What could be worse than losing someone you love through untimely death?
And what could be even worse than that?
Losing them through murder.
And then worse than that?
Just imagine – the person you love, who is murdered, is a child, with all life and hope ahead of them.
This is the nightmare scenario for many parents.
And I would share those feelings absolutely. For this reason, when I first read about Alice Sebold’s novel The Lovely Bones it immediately struck me as a novel to avoid reading.
But I watched The Lovely Bones movie on DVD recently.

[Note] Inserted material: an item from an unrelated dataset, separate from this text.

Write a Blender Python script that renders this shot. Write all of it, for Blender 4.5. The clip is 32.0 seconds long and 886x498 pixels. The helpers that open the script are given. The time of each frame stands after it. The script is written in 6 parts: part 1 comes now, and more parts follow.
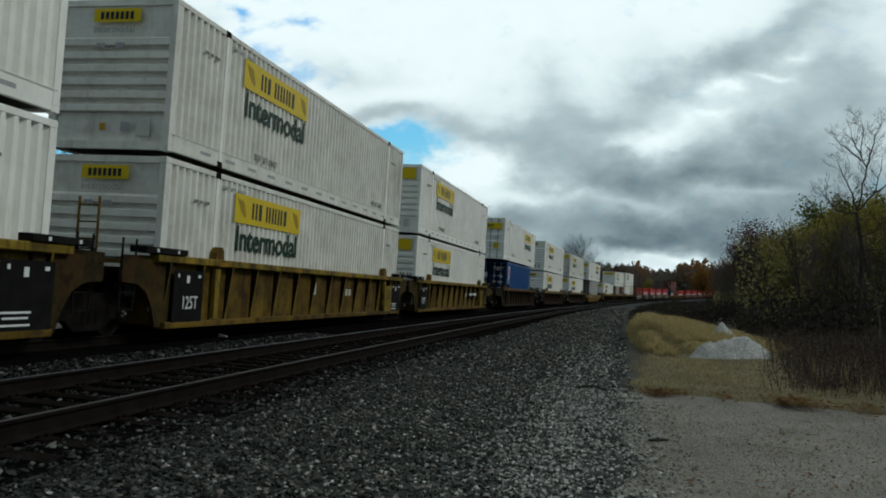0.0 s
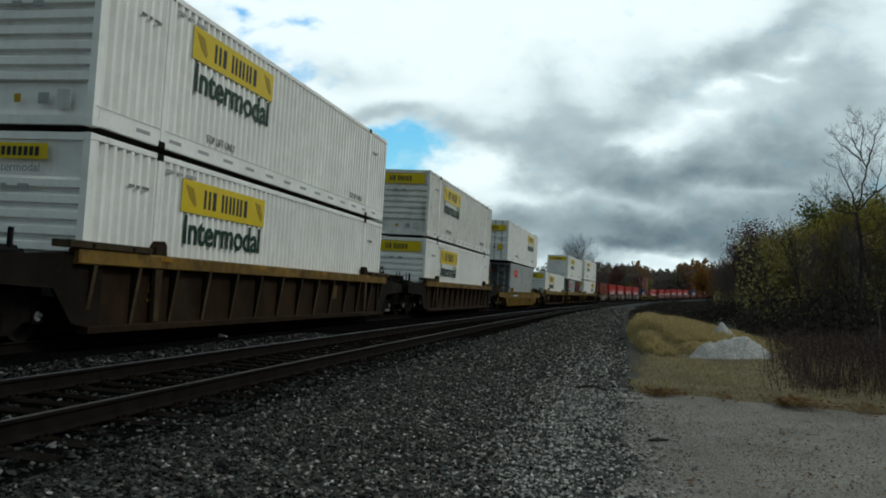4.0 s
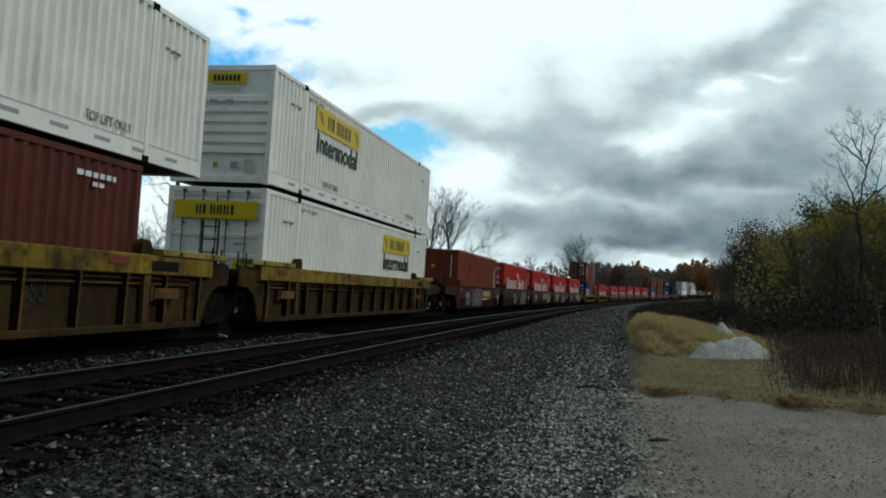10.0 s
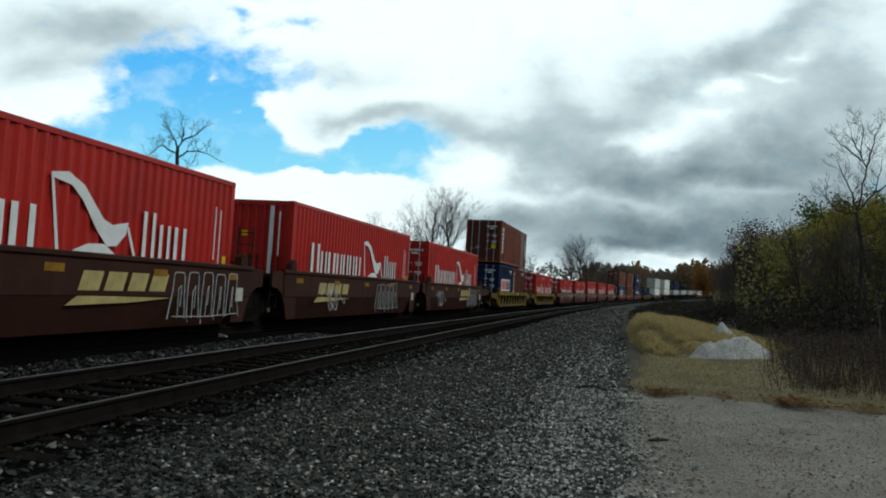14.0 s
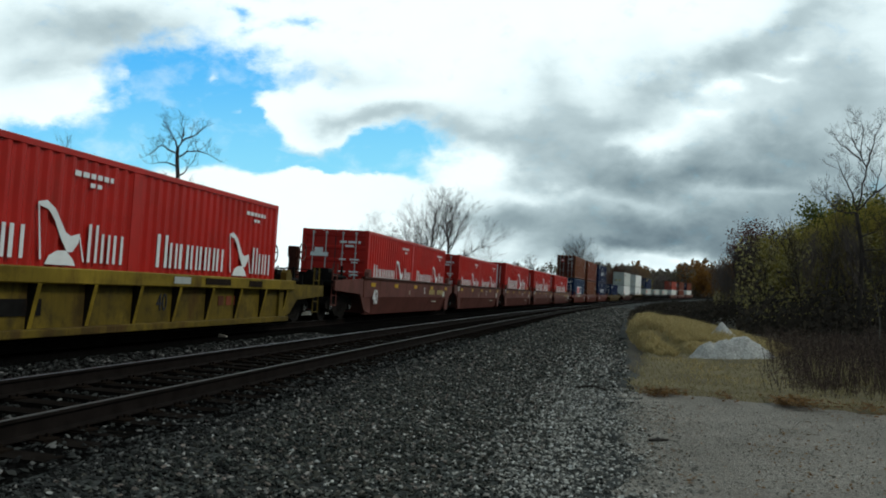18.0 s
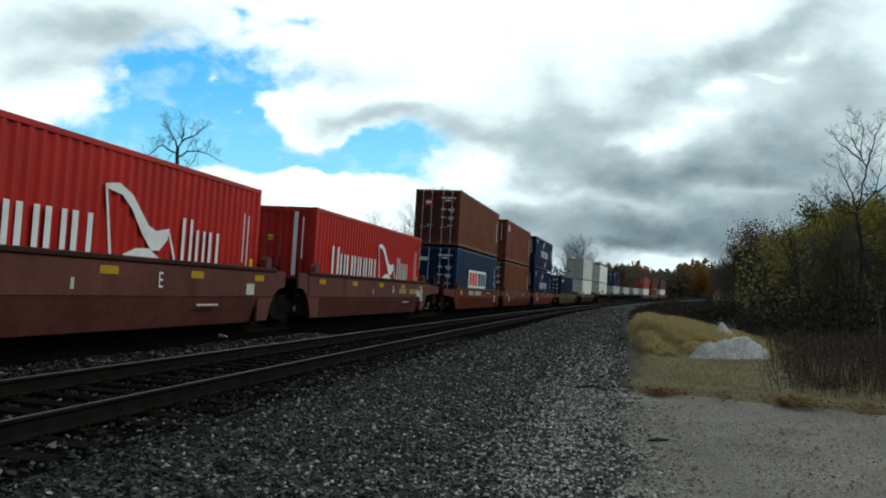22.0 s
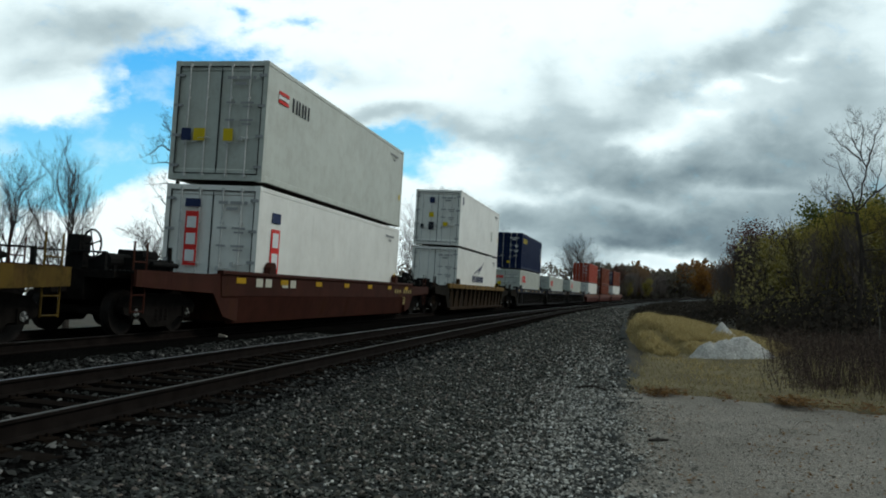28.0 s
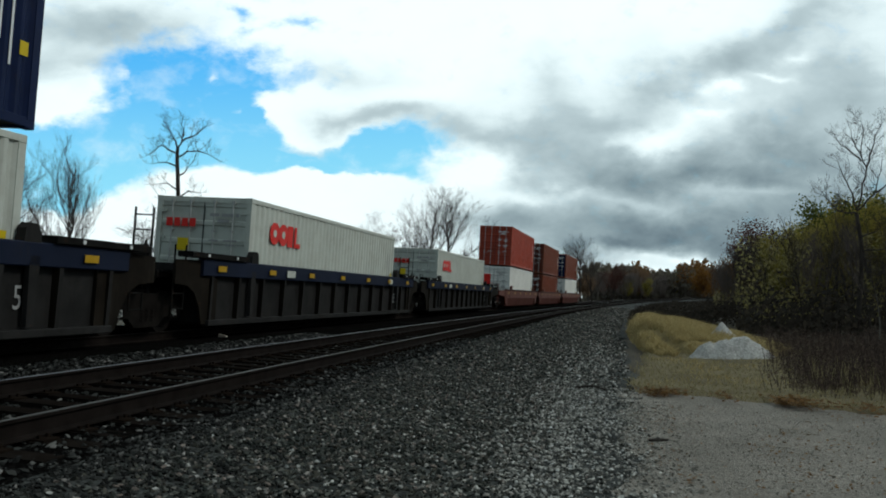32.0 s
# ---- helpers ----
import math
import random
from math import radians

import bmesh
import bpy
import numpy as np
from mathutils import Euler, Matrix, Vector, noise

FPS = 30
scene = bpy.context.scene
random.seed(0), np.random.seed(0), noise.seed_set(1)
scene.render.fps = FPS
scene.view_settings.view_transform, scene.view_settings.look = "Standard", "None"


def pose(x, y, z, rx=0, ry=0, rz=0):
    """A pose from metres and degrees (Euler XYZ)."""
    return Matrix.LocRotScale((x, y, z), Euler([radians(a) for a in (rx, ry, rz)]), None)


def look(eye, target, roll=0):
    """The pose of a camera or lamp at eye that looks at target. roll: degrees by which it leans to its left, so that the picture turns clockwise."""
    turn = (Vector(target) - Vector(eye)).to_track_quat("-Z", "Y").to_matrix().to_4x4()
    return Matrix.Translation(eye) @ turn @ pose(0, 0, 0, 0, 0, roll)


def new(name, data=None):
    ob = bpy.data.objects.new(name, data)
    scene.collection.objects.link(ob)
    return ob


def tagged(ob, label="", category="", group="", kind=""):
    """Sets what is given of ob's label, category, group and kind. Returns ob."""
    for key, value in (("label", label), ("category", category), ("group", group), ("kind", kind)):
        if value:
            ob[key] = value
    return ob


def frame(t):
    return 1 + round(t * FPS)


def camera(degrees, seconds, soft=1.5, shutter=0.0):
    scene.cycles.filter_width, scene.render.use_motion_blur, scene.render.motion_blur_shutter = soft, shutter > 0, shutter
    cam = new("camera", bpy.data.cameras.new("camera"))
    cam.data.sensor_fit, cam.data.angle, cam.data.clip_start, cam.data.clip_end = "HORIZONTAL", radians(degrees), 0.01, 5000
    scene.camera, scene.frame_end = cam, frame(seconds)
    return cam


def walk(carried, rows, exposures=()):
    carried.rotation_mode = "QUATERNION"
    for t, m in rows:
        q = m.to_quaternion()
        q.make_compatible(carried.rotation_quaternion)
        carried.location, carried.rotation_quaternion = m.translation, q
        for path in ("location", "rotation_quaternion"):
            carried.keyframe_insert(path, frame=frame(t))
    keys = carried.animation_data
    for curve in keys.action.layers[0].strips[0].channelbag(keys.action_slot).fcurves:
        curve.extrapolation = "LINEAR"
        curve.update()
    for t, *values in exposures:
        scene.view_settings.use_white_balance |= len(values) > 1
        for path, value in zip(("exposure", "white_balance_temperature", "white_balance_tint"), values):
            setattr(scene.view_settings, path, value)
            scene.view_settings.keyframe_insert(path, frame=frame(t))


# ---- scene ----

# ---------------------------------------------------------------- camera
EYE = (0.0, 0.0, 0.329)
YAW, PITCH, LEAN = -11.325, 3.668, -0.51
cam = camera(58.04, 32.0, soft=1.9)
aim = Vector((math.sin(radians(YAW)) * math.cos(radians(PITCH)), math.cos(radians(YAW)) * math.cos(radians(PITCH)), math.sin(radians(PITCH))))
STAND = look(EYE, Vector(EYE) + aim * 10, LEAN)
walk(cam, [(0.0, STAND), (32.0, STAND)], exposures=[(t, e - 0.08, 6200, 3) for t, e in ((0.0, 0.0), (1.0, 0.06), (6.0, 0.08), (12.0, 0.15), (19.0, 0.2), (22.0, 0.28), (22.7, 0.5), (23.5, 0.6), (25.3, 0.58), (28.0, 0.20), (29.0, 0.03), (30.2, 0.12), (32.0, 0.17))])


# ---------------------------------------------------------------- node helpers
def nodes_of(tree):
    tree.nodes.clear()
    return tree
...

Why, you may ask? The reason was because my teenage daughter wanted to see it. She’d seen a trailer and found it appealing; she likes the young star of the movie, actress Saoirse Ronan; and her friend had recommended her to see it.
So I added it to my “LoveFilm” list and it duly arrived a few days ago.
The Lovely Bones by Alice Sebold was a book which has elicited very mixed responses. Although we are told “it received much critical praise and became an instant bestseller” on its publication in 2002, nevertheless I have spoken to people who have described it as “depressing”.
A young girl is raped and murdered by a serial killer and watches her family fall apart, from limbo.
From my point of view, as a romantic suspense author, I thought this a painful and difficult subject to handle in a novel.
Yet upon watching the movie I was totally captivated. The delicacy and beauty and wisdom with which the subject was handled reversed all my expectations.
Without reading the novel, I had thought the premise of the story essentially flawed. Firstly, telling people in this situation to ‘move on’ for its own sake, seems specious. Evidence tells us that in such cases victims above all desire justice – and until they have seen justice to be done, they cannot ‘move on’.
Secondly, to my mind, telling the story from the viewpoint of a murdered child in limbo, seemed to me a device that changes the subject in an artificial way right from the beginning. In this life, any such tragedy would be instantly rendered less agonizing if you knew for sure the lost person was in fact very close to you, present with you, and also in heaven. And of course the idea of wandering around in “limbo” as part of the post-death spiritual journey, is derived from Catholic tradition, and one of the explanations popularly given for ghosts.
I believe that in real life we never do have such immediate and uncontrovertible assurance – with or without religious faith.
So I thought it a very dubious quasi-spiritual approach to such a theme. And yet, in the hands of a skilled director – in this case, Peter Jackson – a book can be turned into a movie where these difficulties recede, and another message comes through.
In some respects, the subject invites comparison with the book The Shack.
In this book, too, a young girl is lured to a ‘killing place’ and murdered. The story follows the reaction of Missy’s father to this tragedy, and moves on into an exploration of God which, I dare to believe, hs the power to transform our habitual attitudes.
I felt that in each story a device of separation is used: defamiliarisation. It seems that some of the worst experiences in life can only be truly understood from a distance. This has long formed part of the genres of mystery and imagination.
This was well underscored by the music – slow, languorous and dreamlike behind the “In-between world” and edgy clanging discordant notes as the murderer starts to saw wood and construct his next killing den. The visual effects too were very powerful; shadows moving across rays of light “in the blue horizon between heaven and earth” like images in dreams, and the creepy dismal gloom of the world of grief which the family inhabit, with the father’s initial denial and continuous refusal to let go. Very striking too was the silence behind the murderer as the blackness slides aside to reveal him sitting in his house.
The words “I knew then even though he loved me he had to let me go ” restate the theme, as do the words, “I begin to see thing in a way that let me hold the world without me in it.”
Have you seen the movie? Do you believe that a flawed premise in a novel can be transformed by a movie director? Please share your own thoughts, on this, or on the issues it raises.